Of the many things to love about this film besides its cool look is its fealty to "hard SF." The ship travels at near-light speed, so a trip to Alpha Centauri takes over two years, but back on Earth relative time advances over 15 years. The ship's compliment is international in true Commie fashion, and the big conflict comes when they encounter a 20th Century vessel laden with those outdated, brutal atomic weapons.
Ikarie XB 1 was chopped-up and re-cut by Roger Corman, then served back to American audiences as Voyage to the End of the Universe, but after many years the original is not only findable but streaming, legally and free and in terrific quality.
The Good Soldier Schweik (1957); Karel Stekly, director.
If we lived in Central Europe we'd have all grown up with stories of Soldier Schweik. The subject of many books, cartoons and plays, this lovable dunce is something of a regional hero. You wouldn't necessarily think the horrors of World War I would be the setting for family-friendly tales, but, hey, you wouldn't think those pieces of soft bread they call dumplings would be good, either.
Soldier Schweik's schtick is that he follows every order literally, and, as such, ends up making a mockery of the armed forces. For a 1950's film there's a raging anti-authoritarian streak that also deviates to straight-up blasphemy. Also: many scenes of people drinking delicious looking beer. Come to think of it, I have a bottle of Pilsner Urquell in the fridge, so while you are clicking over to the second page I may take this opportunity to. . .
Late August at the Hotel Ozone (1967); Jan Schmidt, director.
Set in the feral wastelands of a post-nuclear Earth, LAATHO features a band of young, hot women who know nothing of civilization. They are led by an Earth Mother as they scrounge for food and shelter. Sounds like an exploitation picture, and while there are moments of adventure, this is more of a heavy, heady trip.
It ends up in a dilapidated luxury hotel and that's when things really get dark.
Toys In The Attic (2009); Jiri Barta, director.Toy Story. It's nice and all, but this is the real deal.
One of the craftiest and most clever pieces of stop motion animation I have ever seen, this film about toys who come to life when there are no humans around (hey – it's a device!) is jaw-dropping in its meticulous design. It is the anti-Pixar, intentionally lo-fi, all leading to an adventure of good toys outsmarting bad toys. It makes remarkable use of found objects, claymation, drawing and a live action cat.
Please, for the love of us all, hunt this movie down. It is also known as In The Attic and Who Has A Birthday Today? if you are having trouble.
Extra points; Jiri Barta also made a terrific version of Pied Piper in 1986 (using a lot of wood cuts) that is also worth tracking down.
I Served The King of England (2006); Jiri Menzel, director.

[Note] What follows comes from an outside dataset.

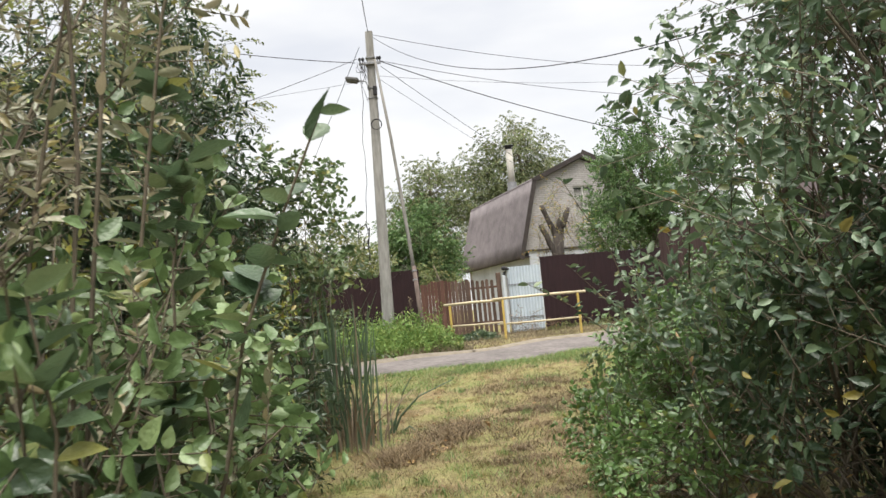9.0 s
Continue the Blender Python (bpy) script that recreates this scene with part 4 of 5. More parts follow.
bare_stems()
shrub("undergrowth_shrub", "low green bramble undergrowth below the willows", "shrub",
      [(-1.95, 5.5, 0.65, 0.65, 0.6, 0.6), (-2.7, 5.3, 0.55, 0.6, 0.6, 0.55), (-0.6, 6.9, 0.85, 0.4, 0.5, 0.4), (-1.35, 5.1, 0.55, 0.65, 0.8, 0.6), (-0.75, 6.3, 0.5, 0.55, 0.7, 0.55), (-0.55, 7.2, 0.75, 0.45, 0.55, 0.7), (-1.7, 6.2, 0.6, 0.8, 0.8, 0.7)],
      12, 165, 0.30, 9, 0.062, 0.58, BROAD, [(-1.3, 5.2), (-0.8, 6.4), (-0.7, 7.1)], r0=0.008)
shrub("willow_sprouts", "pale olive broad leaved willow sprouts beside the path", "shrub",
      [(-0.95, 6.6, 0.9, 0.38, 0.45, 0.5), (-1.35, 6.8, 1.15, 0.42, 0.5, 0.5), (-0.75, 7.0, 1.25, 0.3, 0.4, 0.45), (-1.15, 6.1, 0.75, 0.4, 0.4, 0.4)],
      191, 150, 0.34, 10, 0.066, 0.46, PALEOLIVE, [(-0.95, 6.6), (-1.3, 6.7)], r0=0.009, wood=WILLOWBARK)
shrub("willow_sprouts", "low brownish willow sprouts and dry stems", "shrub",
      [(-2.9, 4.7, 0.8, 0.7, 0.7, 0.75), (-2.7, 5.8, 1.5, 0.6, 0.6, 0.6)], 19, 80, 0.38, 12, 0.058, 0.32, DRYWILLOW, [(-2.2, 4.6), (-2.0, 5.5)], r0=0.009)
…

As I mentioned before, this was all inspired by Jiri Menzel's Closely Watched Trains, so I'd be a jerk if I didn't represent him in some way. His most recent film is a strange allegory (at least I hope it was an allegory) about Capitalism and how the drive to succeed can lead good men toward evil.
A diminutive, somewhat Chaplin-esque bartender has but one desire: to be rich. His mostly-forgivable, scampy road to success eventually makes him a Nazi collaborator. What is odd is how the film never condemns him, just shows him as being a bit of a lovable klutz. It is an unsettling feeling to laugh at a fortune built on stolen goods from deported Jews, but our hero isn't intentionally malicious.
Also: I Served The King of England has some of the stranger scenes mixing sexual perversity and food I've ever seen. It is a weird picture that I'm not 100% sure works, but there's an indelicate essence that, I think, is central to so much of what makes Menzel a unique voice.
Daisies (1966); Vera Chytilova, director.
If Czechoslovakia had an Easy Rider it was this surrealist tale of two hot women spitting in the eye of bourgeois culture. It is considered the essential text of the Czech New Wave and, hell, I'm not going to lie to you. . .I saw this in college in the "right frame of mind" and barely remember it at all, other than it was wild.
But looking at the clip above has inspired me to track it down as it has, I'm sure, done to some of you.